* **The request**: Extract exactly the run of lines starting at the line that holds "2. This part finishes the script." and ending at the line that holds "faceted pale lilac", both included.

====== Task material ======

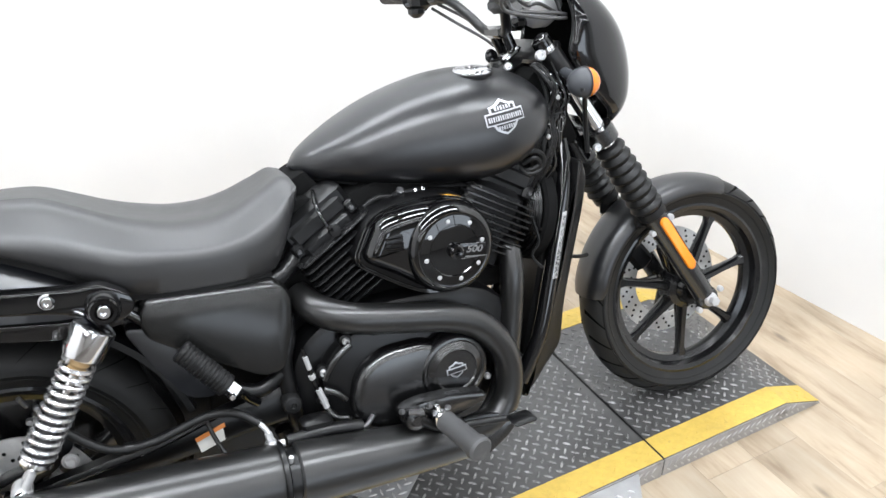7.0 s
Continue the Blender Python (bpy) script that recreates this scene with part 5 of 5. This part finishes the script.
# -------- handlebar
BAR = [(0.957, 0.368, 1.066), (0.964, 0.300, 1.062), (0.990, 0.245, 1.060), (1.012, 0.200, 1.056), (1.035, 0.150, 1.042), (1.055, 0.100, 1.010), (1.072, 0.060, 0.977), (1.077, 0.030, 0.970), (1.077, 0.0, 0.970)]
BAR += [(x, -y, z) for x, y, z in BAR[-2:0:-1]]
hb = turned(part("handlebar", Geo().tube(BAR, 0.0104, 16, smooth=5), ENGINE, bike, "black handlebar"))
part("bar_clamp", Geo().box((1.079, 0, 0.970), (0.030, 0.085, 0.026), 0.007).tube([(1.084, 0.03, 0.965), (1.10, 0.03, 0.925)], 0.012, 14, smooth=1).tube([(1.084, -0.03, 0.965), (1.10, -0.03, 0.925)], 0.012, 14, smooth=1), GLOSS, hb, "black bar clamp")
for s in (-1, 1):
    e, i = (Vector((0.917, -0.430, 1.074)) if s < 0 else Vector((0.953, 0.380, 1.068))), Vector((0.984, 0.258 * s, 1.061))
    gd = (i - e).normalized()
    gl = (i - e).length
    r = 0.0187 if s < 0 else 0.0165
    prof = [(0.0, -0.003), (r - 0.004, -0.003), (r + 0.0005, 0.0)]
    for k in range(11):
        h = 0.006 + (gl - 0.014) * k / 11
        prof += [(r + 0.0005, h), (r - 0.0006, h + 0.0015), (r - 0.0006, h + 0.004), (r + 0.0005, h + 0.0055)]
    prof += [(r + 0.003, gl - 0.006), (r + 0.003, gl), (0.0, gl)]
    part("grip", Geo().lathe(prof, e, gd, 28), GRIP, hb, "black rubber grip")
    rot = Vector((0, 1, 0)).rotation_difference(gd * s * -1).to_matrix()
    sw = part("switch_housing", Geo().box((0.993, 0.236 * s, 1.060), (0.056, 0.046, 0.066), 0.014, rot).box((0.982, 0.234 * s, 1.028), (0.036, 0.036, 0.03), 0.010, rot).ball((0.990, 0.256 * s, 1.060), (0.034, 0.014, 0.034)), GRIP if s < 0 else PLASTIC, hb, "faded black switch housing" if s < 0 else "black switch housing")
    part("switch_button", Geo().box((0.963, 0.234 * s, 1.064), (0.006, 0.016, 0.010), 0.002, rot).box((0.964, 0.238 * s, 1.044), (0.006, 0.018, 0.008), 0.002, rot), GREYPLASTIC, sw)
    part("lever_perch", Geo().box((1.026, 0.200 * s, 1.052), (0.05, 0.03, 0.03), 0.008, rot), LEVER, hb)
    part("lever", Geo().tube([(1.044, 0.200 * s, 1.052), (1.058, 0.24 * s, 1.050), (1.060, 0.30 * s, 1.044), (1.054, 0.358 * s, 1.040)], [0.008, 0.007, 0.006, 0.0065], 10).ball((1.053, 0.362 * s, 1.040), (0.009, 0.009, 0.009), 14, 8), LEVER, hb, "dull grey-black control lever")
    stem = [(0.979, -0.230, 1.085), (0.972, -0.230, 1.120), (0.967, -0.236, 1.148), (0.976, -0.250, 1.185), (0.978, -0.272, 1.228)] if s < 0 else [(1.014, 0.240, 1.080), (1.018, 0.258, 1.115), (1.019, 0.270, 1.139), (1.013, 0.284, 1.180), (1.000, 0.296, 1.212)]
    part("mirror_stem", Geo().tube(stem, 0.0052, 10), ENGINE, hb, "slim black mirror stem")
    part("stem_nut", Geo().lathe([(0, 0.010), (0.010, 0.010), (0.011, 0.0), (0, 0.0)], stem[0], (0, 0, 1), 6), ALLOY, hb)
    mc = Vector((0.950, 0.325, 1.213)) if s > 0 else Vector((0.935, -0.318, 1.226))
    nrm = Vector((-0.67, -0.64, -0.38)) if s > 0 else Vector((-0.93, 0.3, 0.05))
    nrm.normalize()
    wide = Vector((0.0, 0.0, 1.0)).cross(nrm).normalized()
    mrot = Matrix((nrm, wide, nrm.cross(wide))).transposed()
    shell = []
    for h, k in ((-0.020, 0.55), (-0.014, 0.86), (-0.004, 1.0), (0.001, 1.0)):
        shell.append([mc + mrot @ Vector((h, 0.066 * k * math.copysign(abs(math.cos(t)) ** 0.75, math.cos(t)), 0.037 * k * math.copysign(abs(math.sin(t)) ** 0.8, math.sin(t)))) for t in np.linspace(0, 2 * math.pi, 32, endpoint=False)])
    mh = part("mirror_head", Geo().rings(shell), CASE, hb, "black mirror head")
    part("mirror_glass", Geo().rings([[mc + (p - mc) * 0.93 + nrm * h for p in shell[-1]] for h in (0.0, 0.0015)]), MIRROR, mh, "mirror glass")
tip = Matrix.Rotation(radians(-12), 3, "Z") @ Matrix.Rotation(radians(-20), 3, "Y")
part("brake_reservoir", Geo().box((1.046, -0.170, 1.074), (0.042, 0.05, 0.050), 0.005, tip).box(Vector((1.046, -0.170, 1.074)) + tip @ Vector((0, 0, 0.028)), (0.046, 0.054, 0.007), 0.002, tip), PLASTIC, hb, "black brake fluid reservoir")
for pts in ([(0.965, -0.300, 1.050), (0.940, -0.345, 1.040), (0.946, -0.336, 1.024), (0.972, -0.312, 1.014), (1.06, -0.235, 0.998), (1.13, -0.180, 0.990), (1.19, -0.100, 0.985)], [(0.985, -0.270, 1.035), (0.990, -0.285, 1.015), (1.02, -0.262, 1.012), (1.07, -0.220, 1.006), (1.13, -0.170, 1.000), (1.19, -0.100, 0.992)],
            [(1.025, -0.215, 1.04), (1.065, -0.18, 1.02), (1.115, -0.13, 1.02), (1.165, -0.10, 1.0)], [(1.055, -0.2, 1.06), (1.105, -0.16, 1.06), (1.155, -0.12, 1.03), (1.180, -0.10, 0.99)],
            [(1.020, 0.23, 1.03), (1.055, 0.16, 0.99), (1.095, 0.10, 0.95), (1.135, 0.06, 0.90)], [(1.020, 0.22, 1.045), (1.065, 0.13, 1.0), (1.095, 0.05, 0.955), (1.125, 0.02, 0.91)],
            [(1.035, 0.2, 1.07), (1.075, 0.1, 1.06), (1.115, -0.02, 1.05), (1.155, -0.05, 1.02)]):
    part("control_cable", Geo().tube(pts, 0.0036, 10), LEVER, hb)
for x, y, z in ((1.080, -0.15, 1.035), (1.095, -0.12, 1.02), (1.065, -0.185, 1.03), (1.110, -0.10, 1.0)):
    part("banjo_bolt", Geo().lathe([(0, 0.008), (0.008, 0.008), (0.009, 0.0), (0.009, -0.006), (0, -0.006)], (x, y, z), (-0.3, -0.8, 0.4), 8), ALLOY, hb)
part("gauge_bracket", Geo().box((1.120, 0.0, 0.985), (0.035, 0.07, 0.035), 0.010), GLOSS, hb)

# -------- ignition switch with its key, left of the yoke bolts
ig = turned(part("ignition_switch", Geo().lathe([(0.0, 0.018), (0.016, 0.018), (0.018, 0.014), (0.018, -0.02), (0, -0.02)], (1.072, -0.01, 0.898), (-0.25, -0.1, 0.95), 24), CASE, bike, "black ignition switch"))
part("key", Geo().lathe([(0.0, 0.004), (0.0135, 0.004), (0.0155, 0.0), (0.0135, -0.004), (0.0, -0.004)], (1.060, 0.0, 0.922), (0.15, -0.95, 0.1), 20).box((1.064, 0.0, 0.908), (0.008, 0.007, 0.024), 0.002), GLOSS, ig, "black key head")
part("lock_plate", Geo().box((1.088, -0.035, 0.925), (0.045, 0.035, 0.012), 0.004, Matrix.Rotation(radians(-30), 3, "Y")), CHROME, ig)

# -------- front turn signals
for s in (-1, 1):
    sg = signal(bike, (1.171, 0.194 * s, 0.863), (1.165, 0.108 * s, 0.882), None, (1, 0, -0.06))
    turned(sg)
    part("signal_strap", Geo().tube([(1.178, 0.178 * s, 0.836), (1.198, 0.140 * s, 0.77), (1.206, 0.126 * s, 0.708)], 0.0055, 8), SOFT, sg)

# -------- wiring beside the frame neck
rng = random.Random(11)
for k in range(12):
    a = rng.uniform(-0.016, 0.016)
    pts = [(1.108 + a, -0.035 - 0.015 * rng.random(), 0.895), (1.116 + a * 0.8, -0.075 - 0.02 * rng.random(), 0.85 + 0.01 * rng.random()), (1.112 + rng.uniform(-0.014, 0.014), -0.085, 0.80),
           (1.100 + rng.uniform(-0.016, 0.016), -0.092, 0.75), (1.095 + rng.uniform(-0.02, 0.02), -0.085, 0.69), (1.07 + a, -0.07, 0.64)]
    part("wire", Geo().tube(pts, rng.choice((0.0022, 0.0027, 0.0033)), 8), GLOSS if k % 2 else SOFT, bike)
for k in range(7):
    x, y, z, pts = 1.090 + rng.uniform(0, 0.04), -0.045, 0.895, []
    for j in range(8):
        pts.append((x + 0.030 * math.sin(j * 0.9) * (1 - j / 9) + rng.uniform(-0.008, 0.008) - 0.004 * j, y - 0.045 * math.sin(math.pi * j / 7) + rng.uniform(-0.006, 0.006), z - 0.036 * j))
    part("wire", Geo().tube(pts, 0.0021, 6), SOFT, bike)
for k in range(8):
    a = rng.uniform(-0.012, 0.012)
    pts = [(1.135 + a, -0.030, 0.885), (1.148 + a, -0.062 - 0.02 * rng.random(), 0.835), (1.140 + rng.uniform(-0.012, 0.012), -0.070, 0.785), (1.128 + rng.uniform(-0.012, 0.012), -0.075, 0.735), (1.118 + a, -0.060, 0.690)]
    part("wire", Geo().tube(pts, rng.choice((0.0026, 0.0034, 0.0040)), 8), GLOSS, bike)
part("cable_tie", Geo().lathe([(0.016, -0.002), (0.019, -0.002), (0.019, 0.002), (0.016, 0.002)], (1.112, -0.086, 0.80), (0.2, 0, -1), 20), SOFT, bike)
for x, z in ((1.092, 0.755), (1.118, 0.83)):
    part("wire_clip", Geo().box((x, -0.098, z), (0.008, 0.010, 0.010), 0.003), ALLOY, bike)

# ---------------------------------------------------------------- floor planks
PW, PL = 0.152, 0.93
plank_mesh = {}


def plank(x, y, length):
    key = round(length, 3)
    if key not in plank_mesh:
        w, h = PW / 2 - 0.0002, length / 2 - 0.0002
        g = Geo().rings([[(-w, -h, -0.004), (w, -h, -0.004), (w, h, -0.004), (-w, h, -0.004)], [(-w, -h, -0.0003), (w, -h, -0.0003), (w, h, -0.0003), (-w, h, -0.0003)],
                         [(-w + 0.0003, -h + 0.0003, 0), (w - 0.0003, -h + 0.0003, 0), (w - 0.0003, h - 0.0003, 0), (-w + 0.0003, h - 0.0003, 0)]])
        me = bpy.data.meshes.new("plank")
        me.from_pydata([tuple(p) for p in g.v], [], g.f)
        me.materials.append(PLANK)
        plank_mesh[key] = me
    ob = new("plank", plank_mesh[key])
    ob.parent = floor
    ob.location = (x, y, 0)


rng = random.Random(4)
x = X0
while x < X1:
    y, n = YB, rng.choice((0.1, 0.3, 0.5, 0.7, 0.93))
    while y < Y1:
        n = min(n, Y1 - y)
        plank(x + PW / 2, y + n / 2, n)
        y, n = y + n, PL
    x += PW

======
====== Task material ======

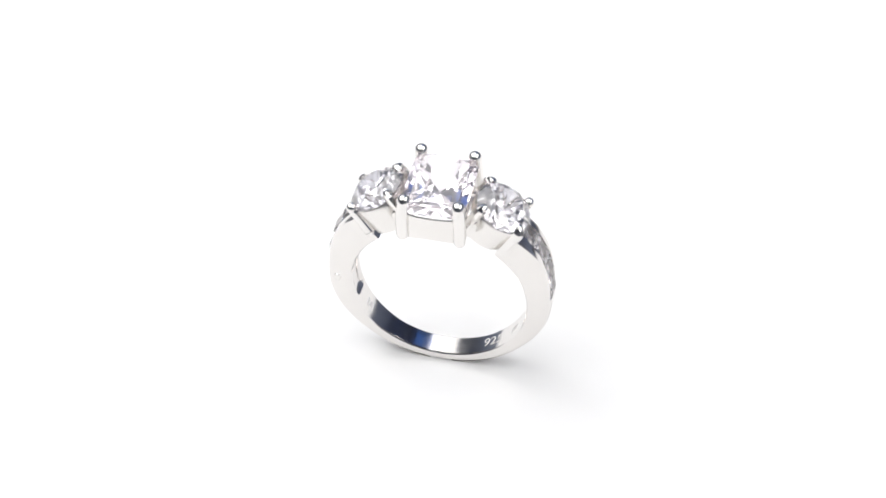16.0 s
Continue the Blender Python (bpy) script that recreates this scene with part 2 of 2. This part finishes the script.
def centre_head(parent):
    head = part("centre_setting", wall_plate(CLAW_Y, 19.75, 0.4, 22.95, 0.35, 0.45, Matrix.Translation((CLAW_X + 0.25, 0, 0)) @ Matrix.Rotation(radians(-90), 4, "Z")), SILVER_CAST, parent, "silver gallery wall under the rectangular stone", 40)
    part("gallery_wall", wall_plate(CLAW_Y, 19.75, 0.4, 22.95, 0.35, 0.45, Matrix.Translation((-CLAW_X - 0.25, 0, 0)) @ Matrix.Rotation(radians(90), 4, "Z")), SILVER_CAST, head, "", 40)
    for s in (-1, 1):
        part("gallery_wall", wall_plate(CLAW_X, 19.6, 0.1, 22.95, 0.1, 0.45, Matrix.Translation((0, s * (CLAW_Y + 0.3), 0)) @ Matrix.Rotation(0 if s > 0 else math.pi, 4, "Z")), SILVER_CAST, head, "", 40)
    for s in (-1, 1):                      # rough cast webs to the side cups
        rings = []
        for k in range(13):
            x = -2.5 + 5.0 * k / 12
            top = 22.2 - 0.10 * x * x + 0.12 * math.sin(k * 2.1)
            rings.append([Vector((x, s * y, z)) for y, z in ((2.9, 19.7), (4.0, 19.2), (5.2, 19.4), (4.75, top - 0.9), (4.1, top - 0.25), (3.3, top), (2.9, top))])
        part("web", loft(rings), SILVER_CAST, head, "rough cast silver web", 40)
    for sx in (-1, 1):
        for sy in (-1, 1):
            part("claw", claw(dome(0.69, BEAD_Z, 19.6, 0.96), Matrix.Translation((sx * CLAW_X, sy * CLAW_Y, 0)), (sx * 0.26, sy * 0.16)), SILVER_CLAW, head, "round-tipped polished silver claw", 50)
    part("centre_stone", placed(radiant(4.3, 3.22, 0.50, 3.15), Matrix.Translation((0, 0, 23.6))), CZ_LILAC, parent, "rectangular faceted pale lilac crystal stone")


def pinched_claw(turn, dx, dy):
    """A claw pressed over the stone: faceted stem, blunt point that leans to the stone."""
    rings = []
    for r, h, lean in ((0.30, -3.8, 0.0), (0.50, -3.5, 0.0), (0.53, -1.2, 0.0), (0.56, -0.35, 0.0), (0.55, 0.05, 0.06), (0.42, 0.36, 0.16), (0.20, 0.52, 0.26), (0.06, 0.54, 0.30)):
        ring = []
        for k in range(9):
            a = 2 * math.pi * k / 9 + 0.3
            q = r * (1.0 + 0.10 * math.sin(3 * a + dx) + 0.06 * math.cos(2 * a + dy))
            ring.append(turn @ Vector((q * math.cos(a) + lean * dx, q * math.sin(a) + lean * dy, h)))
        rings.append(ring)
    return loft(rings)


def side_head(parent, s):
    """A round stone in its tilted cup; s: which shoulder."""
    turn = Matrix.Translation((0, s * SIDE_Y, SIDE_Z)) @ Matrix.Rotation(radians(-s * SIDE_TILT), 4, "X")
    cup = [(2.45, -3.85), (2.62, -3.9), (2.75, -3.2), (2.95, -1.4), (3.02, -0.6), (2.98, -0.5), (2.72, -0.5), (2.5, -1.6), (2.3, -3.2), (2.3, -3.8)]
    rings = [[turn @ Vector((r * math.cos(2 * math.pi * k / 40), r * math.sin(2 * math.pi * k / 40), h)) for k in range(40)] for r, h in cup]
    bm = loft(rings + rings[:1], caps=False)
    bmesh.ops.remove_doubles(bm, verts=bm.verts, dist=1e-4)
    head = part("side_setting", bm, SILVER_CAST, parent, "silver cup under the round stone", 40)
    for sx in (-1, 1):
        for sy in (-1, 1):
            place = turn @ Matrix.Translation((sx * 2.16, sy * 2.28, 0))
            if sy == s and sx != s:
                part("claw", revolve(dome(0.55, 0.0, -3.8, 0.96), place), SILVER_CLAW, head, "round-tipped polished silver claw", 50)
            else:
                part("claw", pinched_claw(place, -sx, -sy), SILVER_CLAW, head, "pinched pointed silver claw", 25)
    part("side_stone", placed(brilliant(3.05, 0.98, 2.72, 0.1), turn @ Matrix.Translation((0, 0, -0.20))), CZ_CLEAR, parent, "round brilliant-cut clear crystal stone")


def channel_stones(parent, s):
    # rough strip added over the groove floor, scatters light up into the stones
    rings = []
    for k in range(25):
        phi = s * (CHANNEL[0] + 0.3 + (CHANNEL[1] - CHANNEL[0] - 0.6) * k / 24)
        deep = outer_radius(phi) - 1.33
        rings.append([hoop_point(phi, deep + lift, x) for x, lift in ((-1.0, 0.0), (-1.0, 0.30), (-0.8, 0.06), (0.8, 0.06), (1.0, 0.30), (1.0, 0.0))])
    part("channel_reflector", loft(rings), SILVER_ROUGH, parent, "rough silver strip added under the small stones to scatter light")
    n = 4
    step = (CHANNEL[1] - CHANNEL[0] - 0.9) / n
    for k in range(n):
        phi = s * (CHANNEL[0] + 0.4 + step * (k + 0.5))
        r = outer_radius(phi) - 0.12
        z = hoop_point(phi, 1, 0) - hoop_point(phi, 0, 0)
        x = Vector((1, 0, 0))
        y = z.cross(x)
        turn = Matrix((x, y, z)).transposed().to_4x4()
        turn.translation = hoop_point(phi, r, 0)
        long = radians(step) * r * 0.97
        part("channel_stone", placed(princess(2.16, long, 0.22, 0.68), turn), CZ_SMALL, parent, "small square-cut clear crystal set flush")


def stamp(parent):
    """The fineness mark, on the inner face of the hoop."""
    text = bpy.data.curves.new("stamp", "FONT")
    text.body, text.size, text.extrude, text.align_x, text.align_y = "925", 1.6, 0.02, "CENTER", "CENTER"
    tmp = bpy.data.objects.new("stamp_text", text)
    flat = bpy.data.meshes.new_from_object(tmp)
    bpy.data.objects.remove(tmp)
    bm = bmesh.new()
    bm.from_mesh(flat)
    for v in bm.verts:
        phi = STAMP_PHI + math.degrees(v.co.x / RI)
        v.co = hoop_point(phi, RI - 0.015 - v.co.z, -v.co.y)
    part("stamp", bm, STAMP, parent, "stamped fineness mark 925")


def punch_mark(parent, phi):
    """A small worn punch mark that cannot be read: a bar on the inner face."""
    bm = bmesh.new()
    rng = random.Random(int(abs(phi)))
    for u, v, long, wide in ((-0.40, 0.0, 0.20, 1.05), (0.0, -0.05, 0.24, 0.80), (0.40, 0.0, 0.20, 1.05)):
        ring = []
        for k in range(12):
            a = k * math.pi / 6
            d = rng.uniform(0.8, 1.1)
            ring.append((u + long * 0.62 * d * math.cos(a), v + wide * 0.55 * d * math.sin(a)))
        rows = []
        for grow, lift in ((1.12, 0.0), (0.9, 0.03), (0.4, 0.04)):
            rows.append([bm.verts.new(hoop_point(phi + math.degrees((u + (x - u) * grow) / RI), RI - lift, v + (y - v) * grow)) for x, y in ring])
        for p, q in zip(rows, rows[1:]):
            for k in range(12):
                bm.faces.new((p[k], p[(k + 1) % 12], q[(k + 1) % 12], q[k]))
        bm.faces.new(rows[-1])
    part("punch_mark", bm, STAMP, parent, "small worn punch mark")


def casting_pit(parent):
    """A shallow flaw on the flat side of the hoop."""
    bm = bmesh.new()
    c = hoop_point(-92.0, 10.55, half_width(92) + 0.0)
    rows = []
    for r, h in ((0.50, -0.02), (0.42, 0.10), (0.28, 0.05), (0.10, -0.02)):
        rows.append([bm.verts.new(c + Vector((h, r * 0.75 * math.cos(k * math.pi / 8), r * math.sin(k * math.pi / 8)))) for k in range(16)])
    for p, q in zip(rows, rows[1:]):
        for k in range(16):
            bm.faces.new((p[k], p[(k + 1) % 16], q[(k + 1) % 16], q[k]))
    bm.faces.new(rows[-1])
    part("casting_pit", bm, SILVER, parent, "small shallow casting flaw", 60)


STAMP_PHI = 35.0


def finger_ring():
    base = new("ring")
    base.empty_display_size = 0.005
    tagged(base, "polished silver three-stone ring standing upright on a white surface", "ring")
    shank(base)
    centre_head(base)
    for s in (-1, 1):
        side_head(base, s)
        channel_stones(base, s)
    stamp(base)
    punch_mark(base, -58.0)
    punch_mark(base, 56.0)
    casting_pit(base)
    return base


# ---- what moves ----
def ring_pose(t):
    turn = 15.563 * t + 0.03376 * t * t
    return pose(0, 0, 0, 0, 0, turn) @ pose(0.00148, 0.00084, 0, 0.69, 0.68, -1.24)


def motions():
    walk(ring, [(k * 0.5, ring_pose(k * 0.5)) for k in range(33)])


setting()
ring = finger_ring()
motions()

======

* **Solution below**:
Continue the Blender Python (bpy) script that recreates this scene with part 2 of 2. This part finishes the script.
def centre_head(parent):
    head = part("centre_setting", wall_plate(CLAW_Y, 19.75, 0.4, 22.95, 0.35, 0.45, Matrix.Translation((CLAW_X + 0.25, 0, 0)) @ Matrix.Rotation(radians(-90), 4, "Z")), SILVER_CAST, parent, "silver gallery wall under the rectangular stone", 40)
    part("gallery_wall", wall_plate(CLAW_Y, 19.75, 0.4, 22.95, 0.35, 0.45, Matrix.Translation((-CLAW_X - 0.25, 0, 0)) @ Matrix.Rotation(radians(90), 4, "Z")), SILVER_CAST, head, "", 40)
    for s in (-1, 1):
        part("gallery_wall", wall_plate(CLAW_X, 19.6, 0.1, 22.95, 0.1, 0.45, Matrix.Translation((0, s * (CLAW_Y + 0.3), 0)) @ Matrix.Rotation(0 if s > 0 else math.pi, 4, "Z")), SILVER_CAST, head, "", 40)
    for s in (-1, 1):                      # rough cast webs to the side cups
        rings = []
        for k in range(13):
            x = -2.5 + 5.0 * k / 12
            top = 22.2 - 0.10 * x * x + 0.12 * math.sin(k * 2.1)
            rings.append([Vector((x, s * y, z)) for y, z in ((2.9, 19.7), (4.0, 19.2), (5.2, 19.4), (4.75, top - 0.9), (4.1, top - 0.25), (3.3, top), (2.9, top))])
        part("web", loft(rings), SILVER_CAST, head, "rough cast silver web", 40)
    for sx in (-1, 1):
        for sy in (-1, 1):
            part("claw", claw(dome(0.69, BEAD_Z, 19.6, 0.96), Matrix.Translation((sx * CLAW_X, sy * CLAW_Y, 0)), (sx * 0.26, sy * 0.16)), SILVER_CLAW, head, "round-tipped polished silver claw", 50)
    part("centre_stone", placed(radiant(4.3, 3.22, 0.50, 3.15), Matrix.Translation((0, 0, 23.6))), CZ_LILAC, parent, "rectangular faceted pale lilac crystal stone")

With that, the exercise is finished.